Scripts that build animated scenes:
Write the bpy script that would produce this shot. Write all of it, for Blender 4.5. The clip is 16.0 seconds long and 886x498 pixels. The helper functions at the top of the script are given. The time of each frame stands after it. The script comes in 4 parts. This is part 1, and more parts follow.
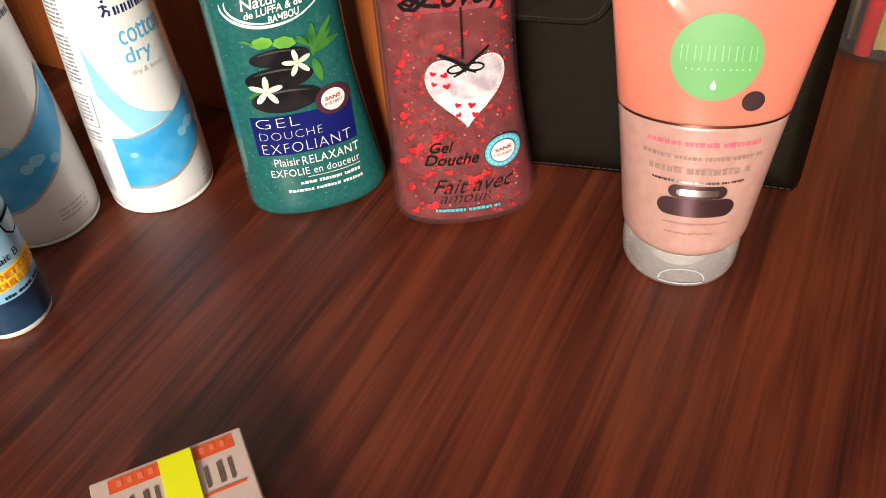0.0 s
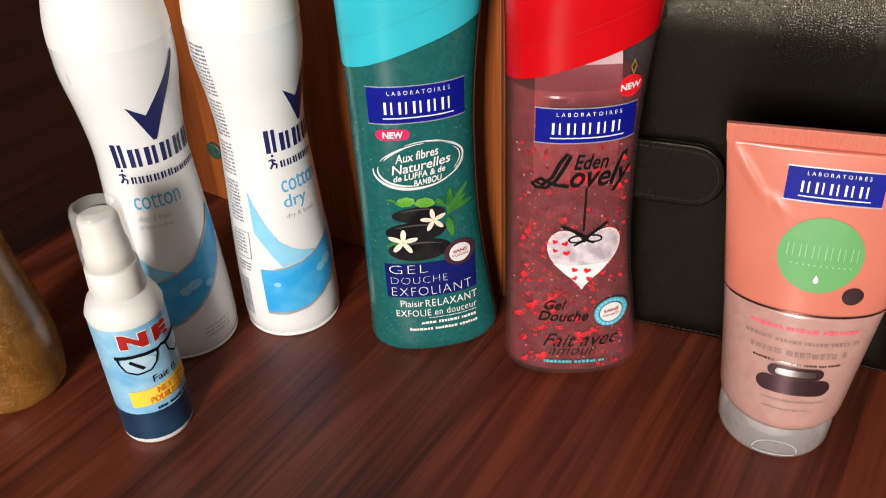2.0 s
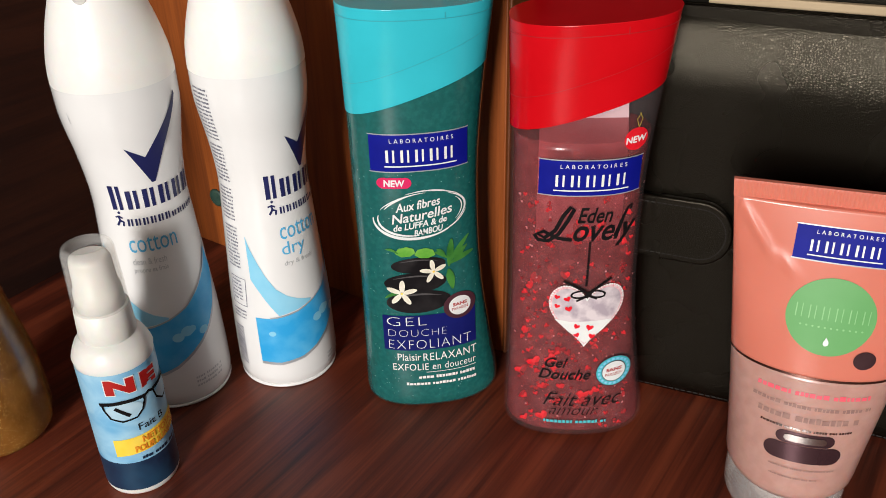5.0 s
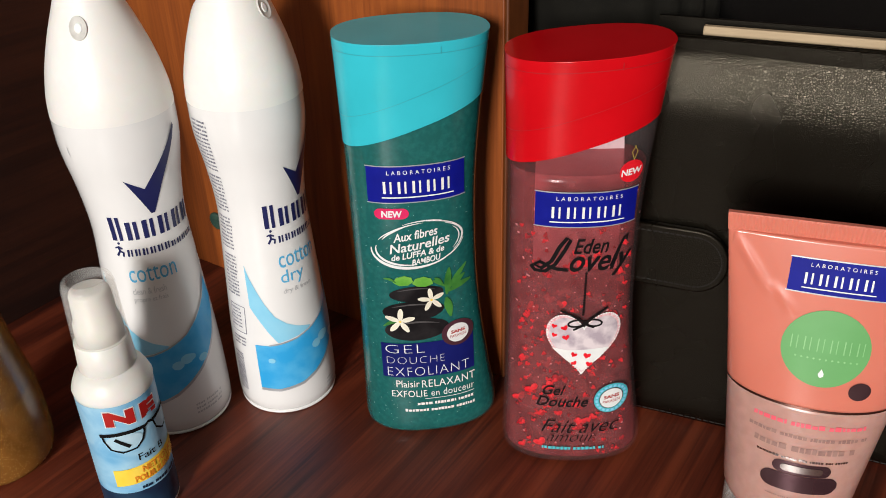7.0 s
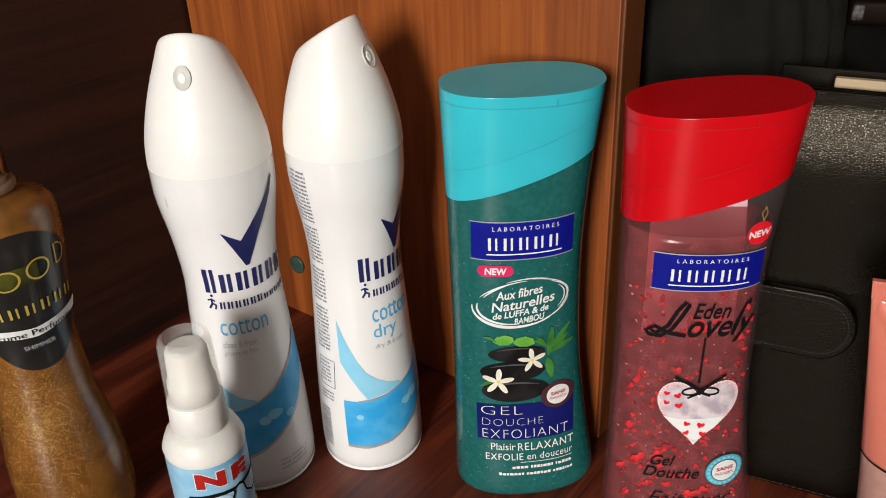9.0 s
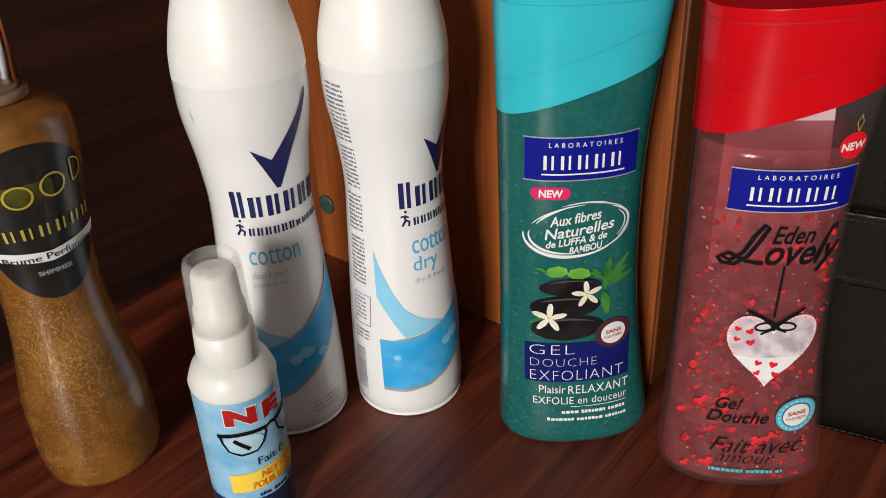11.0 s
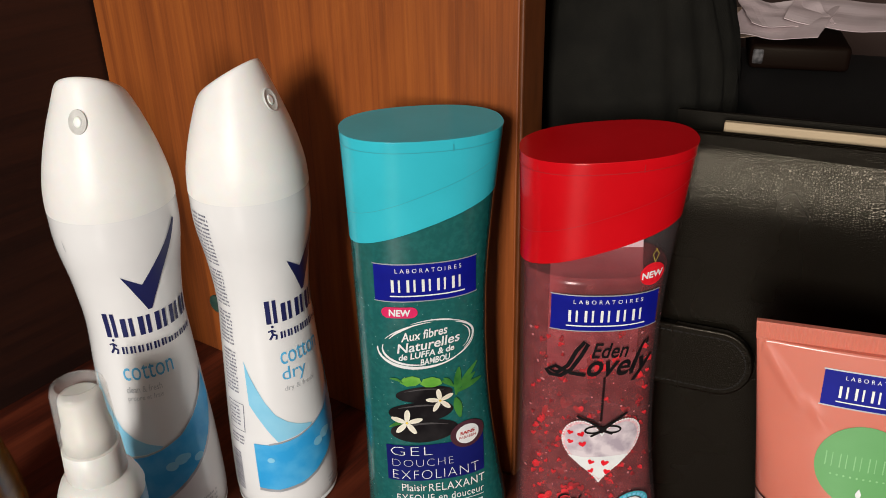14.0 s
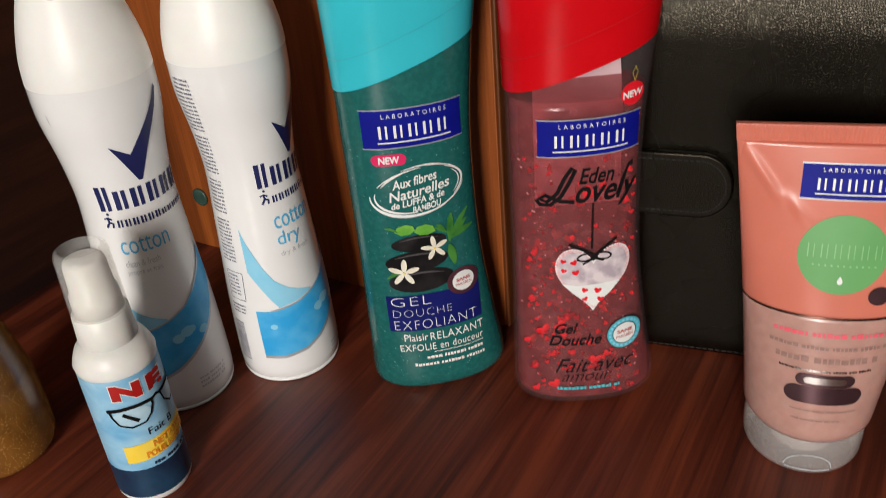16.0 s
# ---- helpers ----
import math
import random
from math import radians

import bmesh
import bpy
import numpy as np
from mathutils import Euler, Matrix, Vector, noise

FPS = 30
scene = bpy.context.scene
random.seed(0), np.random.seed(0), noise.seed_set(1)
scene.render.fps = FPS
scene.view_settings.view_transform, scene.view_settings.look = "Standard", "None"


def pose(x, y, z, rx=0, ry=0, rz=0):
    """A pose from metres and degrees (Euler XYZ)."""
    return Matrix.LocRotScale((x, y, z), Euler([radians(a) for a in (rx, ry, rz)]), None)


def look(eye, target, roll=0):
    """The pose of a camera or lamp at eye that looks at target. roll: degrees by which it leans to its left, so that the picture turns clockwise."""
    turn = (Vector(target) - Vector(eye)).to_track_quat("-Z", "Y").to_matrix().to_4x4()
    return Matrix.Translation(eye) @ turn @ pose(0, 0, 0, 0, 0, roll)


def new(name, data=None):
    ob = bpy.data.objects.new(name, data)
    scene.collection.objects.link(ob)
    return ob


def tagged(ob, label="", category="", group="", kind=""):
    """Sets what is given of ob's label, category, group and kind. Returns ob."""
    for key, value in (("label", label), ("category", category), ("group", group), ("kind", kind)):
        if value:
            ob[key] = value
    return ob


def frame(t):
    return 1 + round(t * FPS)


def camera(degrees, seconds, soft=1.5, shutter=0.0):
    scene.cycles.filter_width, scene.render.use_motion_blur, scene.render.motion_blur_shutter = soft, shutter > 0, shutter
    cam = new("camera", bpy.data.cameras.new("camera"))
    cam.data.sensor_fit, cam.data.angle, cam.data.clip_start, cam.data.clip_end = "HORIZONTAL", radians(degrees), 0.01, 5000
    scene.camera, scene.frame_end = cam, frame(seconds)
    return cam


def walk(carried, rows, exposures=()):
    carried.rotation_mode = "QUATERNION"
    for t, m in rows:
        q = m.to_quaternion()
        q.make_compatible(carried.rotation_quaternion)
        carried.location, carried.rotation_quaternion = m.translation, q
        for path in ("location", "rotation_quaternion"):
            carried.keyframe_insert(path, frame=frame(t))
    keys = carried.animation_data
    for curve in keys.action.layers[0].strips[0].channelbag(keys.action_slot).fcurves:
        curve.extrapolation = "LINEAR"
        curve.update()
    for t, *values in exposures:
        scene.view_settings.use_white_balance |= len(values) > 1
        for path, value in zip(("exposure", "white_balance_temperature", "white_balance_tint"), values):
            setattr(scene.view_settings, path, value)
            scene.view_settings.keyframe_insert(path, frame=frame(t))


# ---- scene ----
cam = camera(55.3, 16.0, soft=0.9, shutter=0.3)
PATH = [
    (0, (0.0239, 0.0306, 0.2643), (-0.0552, 1.4987, -1.0905), -4.68),
    (0.5, (0.0259, 0.0330, 0.2702), (-0.0784, 1.5066, -1.0783), -4.87),
    (1, (0.0136, 0.0172, 0.2872), (-0.1240, 1.5161, -1.0293), -3.19),
    (1.5, (0.0055, 0.0070, 0.2998), (-0.1952, 1.5711, -0.9308), -2.78),
    (2, (0.0034, 0.0124, 0.3044), (-0.2292, 1.6322, -0.8463), -2.86),
    (2.5, (0.0034, 0.0188, 0.3100), (-0.2327, 1.6588, -0.8091), -2.36),
    (3, (0.0023, 0.0251, 0.3146), (-0.2444, 1.6956, -0.7567), -1.98),
    (3.5, (0.0043, 0.0279, 0.3114), (-0.2508, 1.7222, -0.7195), -1.59),
    (4, (0.0044, 0.0265, 0.3065), (-0.2528, 1.7253, -0.7187), -1.40),
    (4.2, (0.0035, 0.0251, 0.2995), (-0.2517, 1.7205, -0.7294), -1.39),
    (6.3, (0.0105, 0.0108, 0.2956), (-0.2406, 1.7049, -0.7382), -1.78),
    (6.5, (0.0105, 0.0142, 0.3014), (-0.2357, 1.7084, -0.7314), -1.87),
    (7, (0.0074, 0.0216, 0.3068), (-0.2519, 1.7226, -0.7135), -1.80),
    (7.5, (0.0065, 0.0232, 0.3017), (-0.2718, 1.7180, -0.7225), -1.65),
    (8, (-0.0016, 0.0206, 0.3078), (-0.3110, 1.7161, -0.7068), -2.03),
    (8.5, (-0.0107, 0.0332, 0.3148), (-0.3525, 1.7410, -0.6669), -2.81),
    (8.7, (-0.0147, 0.0361, 0.3136), (-0.3707, 1.7533, -0.6479), -2.74),
    (10.8, (-0.0393, 0.0568, 0.2808), (-0.4398, 1.7390, -0.7240), -2.67),
    (11, (-0.0373, 0.0536, 0.2780), (-0.4446, 1.7281, -0.7373), -2.90),
    (11.5, (-0.0312, 0.0536, 0.2771), (-0.4374, 1.7178, -0.7556), -4.20),
    (12, (-0.0102, 0.0516, 0.2775), (-0.3842, 1.7158, -0.7688), -10.42),
    (12.5, (0.0016, 0.0544, 0.2884), (-0.3259, 1.7041, -0.7933), -11.91),
    (13, (0.0044, 0.0474, 0.3030), (-0.2676, 1.7317, -0.7414), -6.04),
    (13.5, (0.0023, 0.0461, 0.3131), (-0.2558, 1.7837, -0.6437), -2.69),
    (14, (0.0003, 0.0442, 0.3152), (-0.2665, 1.8075, -0.5893), -1.40),
    (14.5, (0.0004, 0.0387, 0.3086), (-0.2584, 1.8052, -0.5941), -1.08),
    (15, (-0.0056, 0.0315, 0.3060), (-0.2580, 1.7829, -0.6266), -2.07),
    (15.5, (-0.0065, 0.0241, 0.2995), (-0.2423, 1.7520, -0.6804), -4.13),
    (16, (-0.0073, 0.0182, 0.2869), (-0.2003, 1.7091, -0.7641), -5.33),
]
EXPOSURES = [(0.0, 0.62, 7000, 10), (0.6, 0.65, 7000, 10), (1.5, 0.38, 6750, 10), (2.0, 0.2, 6450, 10), (4.0, 0.05, 6400, 10), (7.5, 0.04, 6400, 10), (8.7, 0.0, 6450, 10), (11.0, -0.15, 6400, 10), (12.0, -0.15, 6500, 10), (13.5, -0.14, 6450, 10), (16.0, -0.22, 6500, 10)]
walk(cam, [(t, look(eye, target, roll)) for t, eye, target, roll in PATH], EXPOSURES)


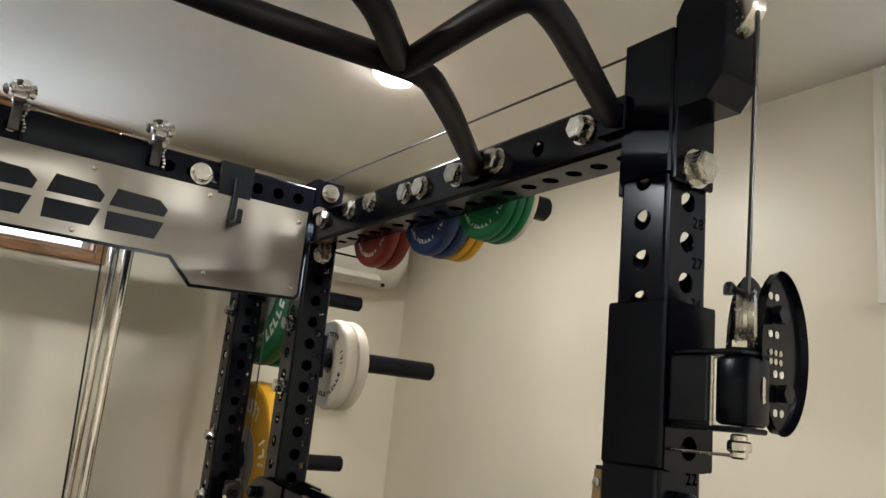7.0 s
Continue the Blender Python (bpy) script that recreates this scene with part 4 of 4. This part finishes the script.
for sg in (-1, 1):
    roller_hook(sg).location += Vector((-0.006 * sg, -0.028, -0.018))


# ---------------------------------------------------------------- bar hook on the front right upright
def j_cup():
    h = thing("j_cup", (X, 0.09, 1.22), "tan steel sandwich bar hook with black plastic liner", "bar hook")
    o = [(0.040, 1.372), (0.036, 1.222), (0.085, 1.232), (0.128, 1.243), (0.143, 1.258), (0.142, 1.270), (0.130, 1.278), (0.116, 1.277), (0.106, 1.268), (0.096, 1.254), (0.064, 1.251), (0.058, 1.272), (0.051, 1.372)]
    for e in (-1, 1):
        pl = part("side_plate", Shape().slab(o, lambda u, w, d, e=e: (X + e * 0.0402 + e * d, u, w + 0.001), 0.006), RUSTY_STEEL, h, "tan steel side plate")
        for y, z in ((0.130, 1.261), (0.046, 1.358), (0.045, 1.234)):
            part("plate_screw", Shape().lathe((X + e * 0.0462, y, z), (e, 0, 0), [(0.0062, 0), (0.0058, 0.002), (0.003, 0.0028)], 12), ZINC, pl)
        for y in (0.061, 0.079, 0.097):
            lift = (y - 0.066) * 0.20 - 0.003
            blk = [(y - 0.0095, 1.2375 + lift), (y + 0.006, 1.2375 + lift), (y + 0.0095, 1.242 + lift), (y + 0.0095, 1.255 + lift), (y - 0.007, 1.255 + lift)]
            part("dark_mark", Shape().slab(blk, lambda u, w, d, e=e: (X + e * (0.0462 + d), u, w), 0.0005), DARK_INK, pl, "dark block mark")
    oo = [(max(u, 0.0395), w) for u, w in shrink(o, -0.0045)]
    part("liner", Shape().slab(oo, lambda u, w, d: (X - 0.0395 + d, u, w + 0.001), 0.079), BAR_BLACK, h, "black plastic liner")
    part("roller_block", Shape().box((X - 0.050, -0.062, 1.249), (X + 0.030, -0.0392, 1.305), 0.004), RUBBER, h)
    part("pin", Shape().rod((X, -0.0385, ZH + 21 * PITCH), (X, -0.056, ZH + 21 * PITCH), 0.0125, 20, 0.002), BLACK_SATIN, h)
    part("strap_plate", Shape().box((X - 0.046, -0.040, 1.238), (X - 0.040, 0.040, 1.386), 0.002), BLACK_SATIN, h)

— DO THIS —
Retype exactly what runs from the line containing "for t, m in" through the line containing "scene.view_settings.keyframe_insert(path, frame=frame(t))", both lines included, and stop there.

— REPLY TO THE EXERCISE —
    for t, m in rows:
        q = m.to_quaternion()
        q.make_compatible(carried.rotation_quaternion)
        carried.location, carried.rotation_quaternion = m.translation, q
        for path in ("location", "rotation_quaternion"):
            carried.keyframe_insert(path, frame=frame(t))
    keys = carried.animation_data
    for curve in keys.action.layers[0].strips[0].channelbag(keys.action_slot).fcurves:
        curve.extrapolation = "LINEAR"
        curve.update()
    for t, *values in exposures:
        scene.view_settings.use_white_balance |= len(values) > 1
        for path, value in zip(("exposure", "white_balance_temperature", "white_balance_tint"), values):
            setattr(scene.view_settings, path, value)
            scene.view_settings.keyframe_insert(path, frame=frame(t))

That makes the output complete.